The data below holds the lines to copy: everything from the line containing "for path in" to the line containing "scene.view_settings.use_white_balance |= len(values)", both ends included, set down exactly.

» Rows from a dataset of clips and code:
▽
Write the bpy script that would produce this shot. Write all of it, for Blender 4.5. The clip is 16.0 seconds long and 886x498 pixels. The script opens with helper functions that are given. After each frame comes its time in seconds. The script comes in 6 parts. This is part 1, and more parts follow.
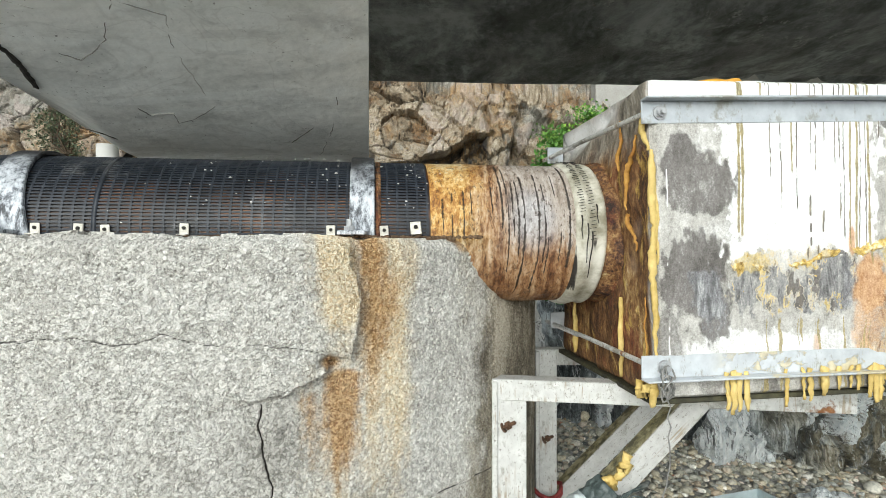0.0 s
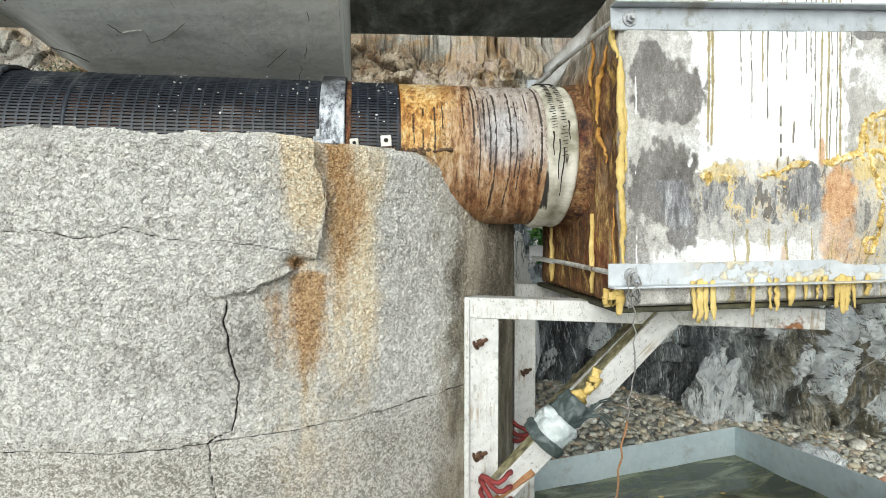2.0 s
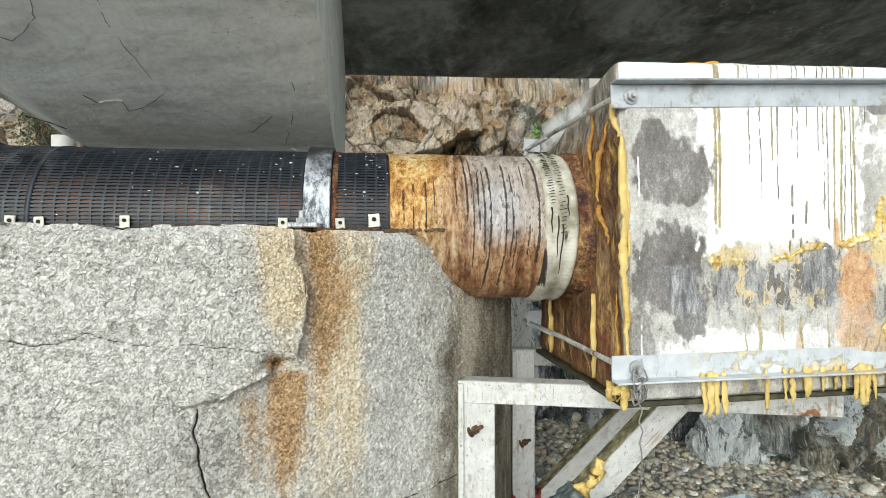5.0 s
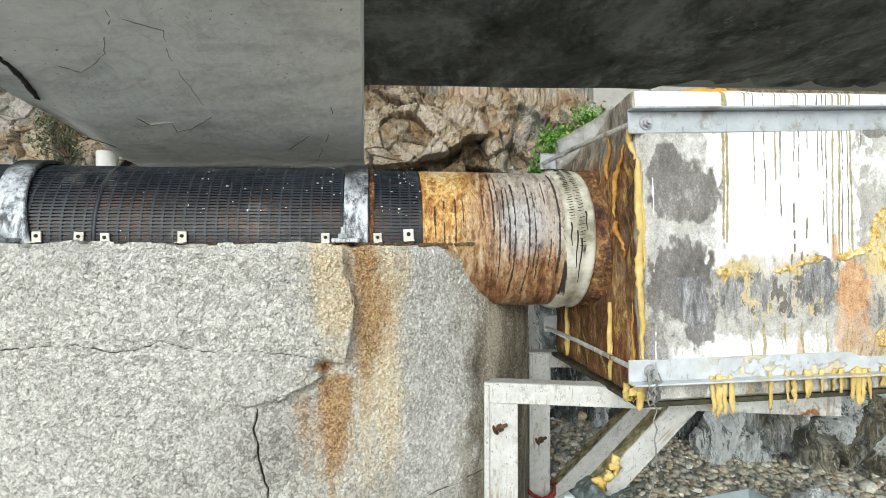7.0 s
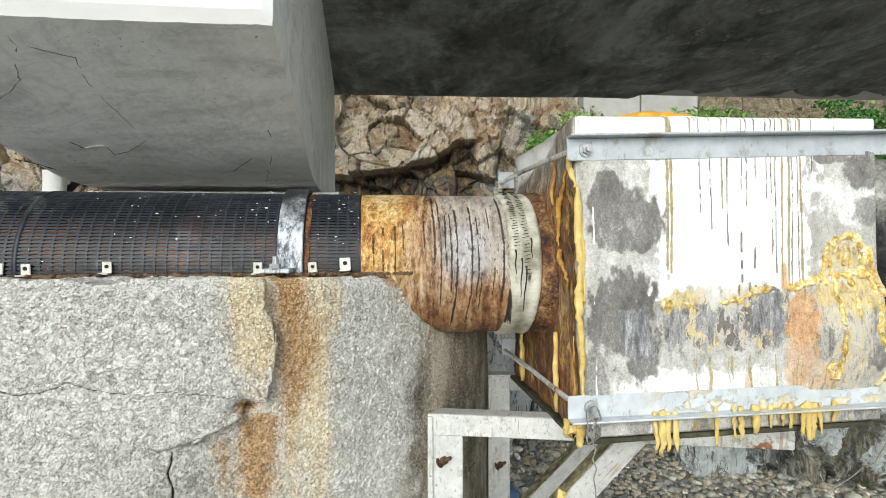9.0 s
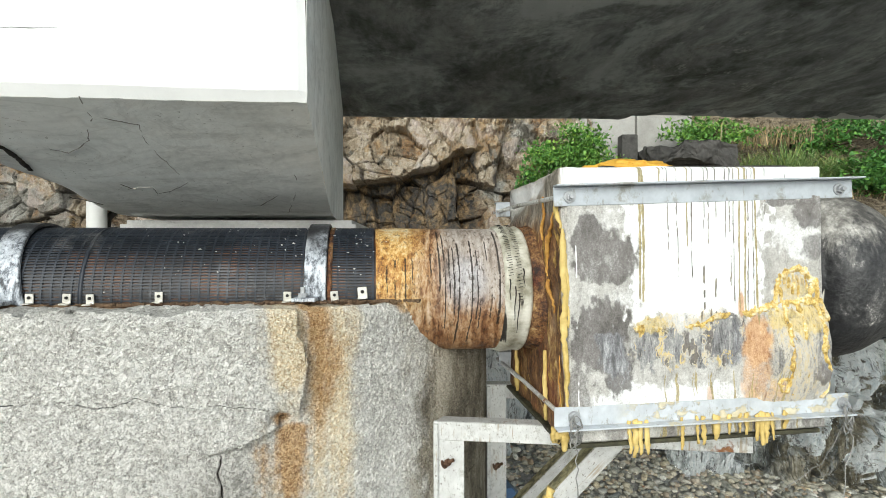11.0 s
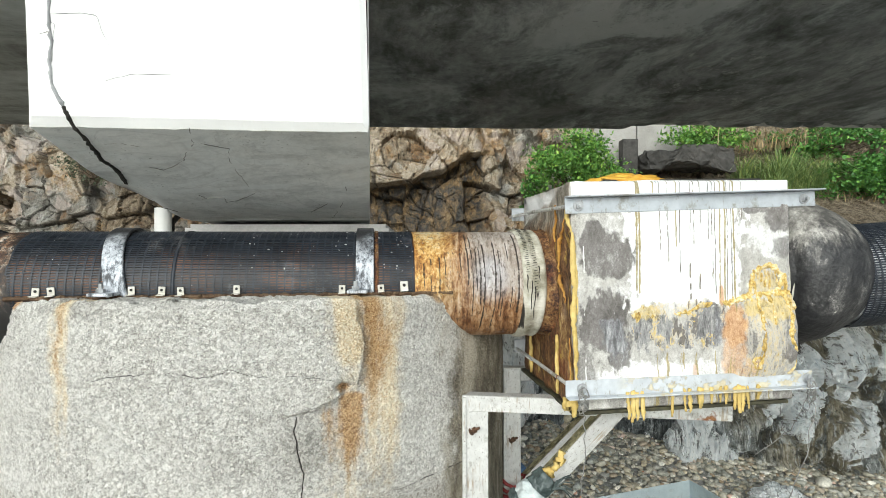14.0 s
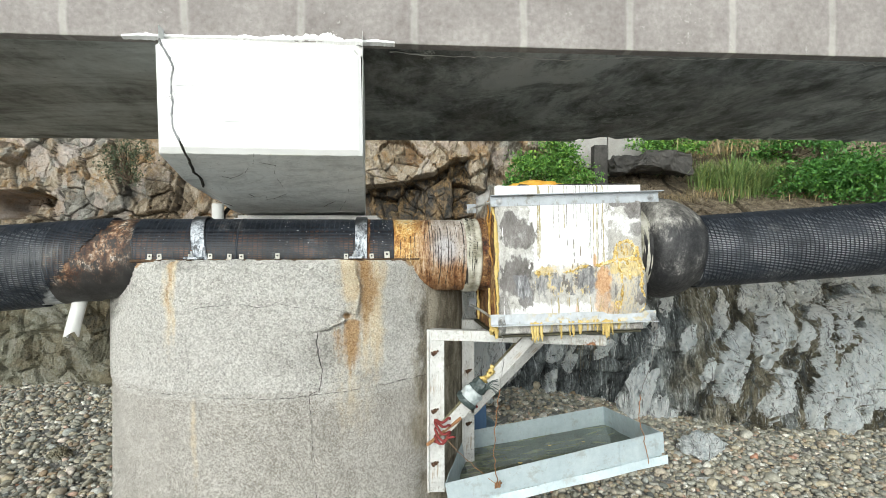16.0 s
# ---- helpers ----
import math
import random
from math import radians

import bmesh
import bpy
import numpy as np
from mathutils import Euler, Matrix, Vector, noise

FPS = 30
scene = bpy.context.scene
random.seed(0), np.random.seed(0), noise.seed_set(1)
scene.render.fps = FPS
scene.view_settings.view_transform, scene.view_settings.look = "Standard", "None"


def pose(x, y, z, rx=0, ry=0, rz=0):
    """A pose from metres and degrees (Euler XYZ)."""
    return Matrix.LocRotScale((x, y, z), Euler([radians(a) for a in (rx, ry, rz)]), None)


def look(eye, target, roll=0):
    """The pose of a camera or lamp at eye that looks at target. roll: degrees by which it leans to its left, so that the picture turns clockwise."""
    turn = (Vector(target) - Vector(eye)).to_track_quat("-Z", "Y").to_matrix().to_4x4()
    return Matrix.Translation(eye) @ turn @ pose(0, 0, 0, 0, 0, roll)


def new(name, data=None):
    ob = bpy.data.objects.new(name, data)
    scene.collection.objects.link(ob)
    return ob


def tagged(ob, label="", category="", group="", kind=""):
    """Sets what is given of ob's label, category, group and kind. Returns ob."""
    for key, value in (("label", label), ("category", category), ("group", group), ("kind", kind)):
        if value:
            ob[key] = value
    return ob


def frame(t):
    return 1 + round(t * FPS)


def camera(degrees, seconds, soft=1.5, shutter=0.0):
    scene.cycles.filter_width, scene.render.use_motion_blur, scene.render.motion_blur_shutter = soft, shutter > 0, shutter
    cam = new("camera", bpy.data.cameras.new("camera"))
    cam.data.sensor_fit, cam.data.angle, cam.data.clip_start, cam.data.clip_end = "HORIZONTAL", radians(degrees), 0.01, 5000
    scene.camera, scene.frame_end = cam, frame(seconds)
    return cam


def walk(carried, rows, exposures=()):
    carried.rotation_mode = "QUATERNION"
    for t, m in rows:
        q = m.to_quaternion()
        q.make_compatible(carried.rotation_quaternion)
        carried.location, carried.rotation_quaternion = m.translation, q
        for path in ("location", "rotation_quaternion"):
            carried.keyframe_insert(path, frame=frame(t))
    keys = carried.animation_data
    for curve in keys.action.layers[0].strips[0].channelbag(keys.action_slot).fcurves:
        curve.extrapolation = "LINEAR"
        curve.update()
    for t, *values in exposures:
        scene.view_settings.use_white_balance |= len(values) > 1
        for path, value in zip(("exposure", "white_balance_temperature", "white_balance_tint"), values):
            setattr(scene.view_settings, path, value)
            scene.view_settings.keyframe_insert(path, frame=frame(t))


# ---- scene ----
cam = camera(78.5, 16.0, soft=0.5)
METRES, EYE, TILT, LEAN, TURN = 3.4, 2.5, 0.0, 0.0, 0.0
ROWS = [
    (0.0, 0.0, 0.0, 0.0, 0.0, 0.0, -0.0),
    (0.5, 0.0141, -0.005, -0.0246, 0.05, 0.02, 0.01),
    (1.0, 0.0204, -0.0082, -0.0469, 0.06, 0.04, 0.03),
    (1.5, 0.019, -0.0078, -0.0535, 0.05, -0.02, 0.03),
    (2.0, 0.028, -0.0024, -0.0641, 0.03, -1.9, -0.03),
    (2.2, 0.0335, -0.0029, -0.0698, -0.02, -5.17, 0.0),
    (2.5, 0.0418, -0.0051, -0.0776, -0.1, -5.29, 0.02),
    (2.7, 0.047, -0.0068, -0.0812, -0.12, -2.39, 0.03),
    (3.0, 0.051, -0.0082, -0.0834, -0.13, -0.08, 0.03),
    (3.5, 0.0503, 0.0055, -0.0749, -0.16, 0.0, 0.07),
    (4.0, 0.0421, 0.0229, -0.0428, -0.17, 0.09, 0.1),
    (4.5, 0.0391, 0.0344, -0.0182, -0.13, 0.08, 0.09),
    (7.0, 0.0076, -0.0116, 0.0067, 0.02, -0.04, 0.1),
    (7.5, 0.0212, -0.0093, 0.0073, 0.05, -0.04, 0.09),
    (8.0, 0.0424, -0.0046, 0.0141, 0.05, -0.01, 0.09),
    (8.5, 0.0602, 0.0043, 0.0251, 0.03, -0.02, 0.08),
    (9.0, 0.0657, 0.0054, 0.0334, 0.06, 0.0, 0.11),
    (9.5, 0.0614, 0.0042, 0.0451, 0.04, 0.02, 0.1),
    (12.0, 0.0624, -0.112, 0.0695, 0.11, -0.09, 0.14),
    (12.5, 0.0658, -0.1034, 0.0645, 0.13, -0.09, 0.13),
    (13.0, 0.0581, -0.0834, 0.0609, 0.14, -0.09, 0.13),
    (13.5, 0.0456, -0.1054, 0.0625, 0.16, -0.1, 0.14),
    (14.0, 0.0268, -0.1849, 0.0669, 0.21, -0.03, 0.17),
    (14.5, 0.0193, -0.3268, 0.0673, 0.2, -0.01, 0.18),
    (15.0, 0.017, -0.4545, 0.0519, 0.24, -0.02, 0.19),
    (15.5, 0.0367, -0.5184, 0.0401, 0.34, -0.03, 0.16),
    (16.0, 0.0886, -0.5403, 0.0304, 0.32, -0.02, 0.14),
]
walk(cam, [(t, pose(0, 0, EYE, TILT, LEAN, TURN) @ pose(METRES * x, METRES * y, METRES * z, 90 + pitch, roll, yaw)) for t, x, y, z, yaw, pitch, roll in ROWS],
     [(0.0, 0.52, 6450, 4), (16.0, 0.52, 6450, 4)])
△
▽
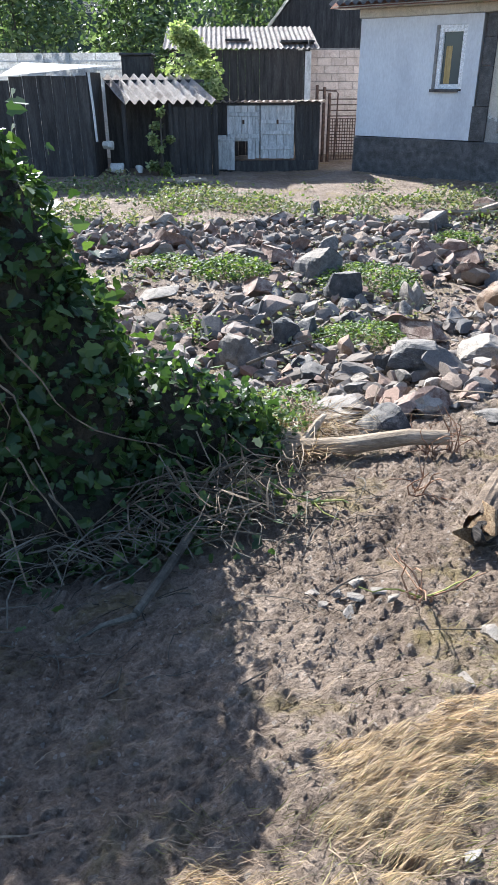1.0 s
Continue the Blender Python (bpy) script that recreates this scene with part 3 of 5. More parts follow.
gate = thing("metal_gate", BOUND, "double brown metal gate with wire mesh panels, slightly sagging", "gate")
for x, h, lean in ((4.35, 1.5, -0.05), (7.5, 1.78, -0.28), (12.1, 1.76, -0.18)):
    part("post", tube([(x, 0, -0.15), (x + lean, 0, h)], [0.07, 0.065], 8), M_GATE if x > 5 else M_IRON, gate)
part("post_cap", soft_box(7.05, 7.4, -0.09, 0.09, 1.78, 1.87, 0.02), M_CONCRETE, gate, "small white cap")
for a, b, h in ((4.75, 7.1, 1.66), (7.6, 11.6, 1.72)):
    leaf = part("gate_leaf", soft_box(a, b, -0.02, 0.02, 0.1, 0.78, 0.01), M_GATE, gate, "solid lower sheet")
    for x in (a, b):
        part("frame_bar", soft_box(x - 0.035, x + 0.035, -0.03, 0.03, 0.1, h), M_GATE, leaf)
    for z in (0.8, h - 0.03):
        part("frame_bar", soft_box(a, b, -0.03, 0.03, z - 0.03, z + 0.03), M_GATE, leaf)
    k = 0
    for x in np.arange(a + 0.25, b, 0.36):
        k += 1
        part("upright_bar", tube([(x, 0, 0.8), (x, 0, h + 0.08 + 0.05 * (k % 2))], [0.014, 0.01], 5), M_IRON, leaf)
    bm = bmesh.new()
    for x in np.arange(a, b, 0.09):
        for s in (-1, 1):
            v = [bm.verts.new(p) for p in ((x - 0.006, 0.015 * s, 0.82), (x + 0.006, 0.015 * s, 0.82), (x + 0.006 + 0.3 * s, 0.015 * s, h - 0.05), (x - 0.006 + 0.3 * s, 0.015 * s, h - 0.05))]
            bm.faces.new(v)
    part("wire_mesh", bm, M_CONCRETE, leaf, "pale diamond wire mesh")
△
» Answer to this problem:
        for path in ("location", "rotation_quaternion"):
            carried.keyframe_insert(path, frame=frame(t))
    keys = carried.animation_data
    for curve in keys.action.layers[0].strips[0].channelbag(keys.action_slot).fcurves:
        curve.extrapolation = "LINEAR"
        curve.update()
    for t, *values in exposures:
        scene.view_settings.use_white_balance |= len(values) > 1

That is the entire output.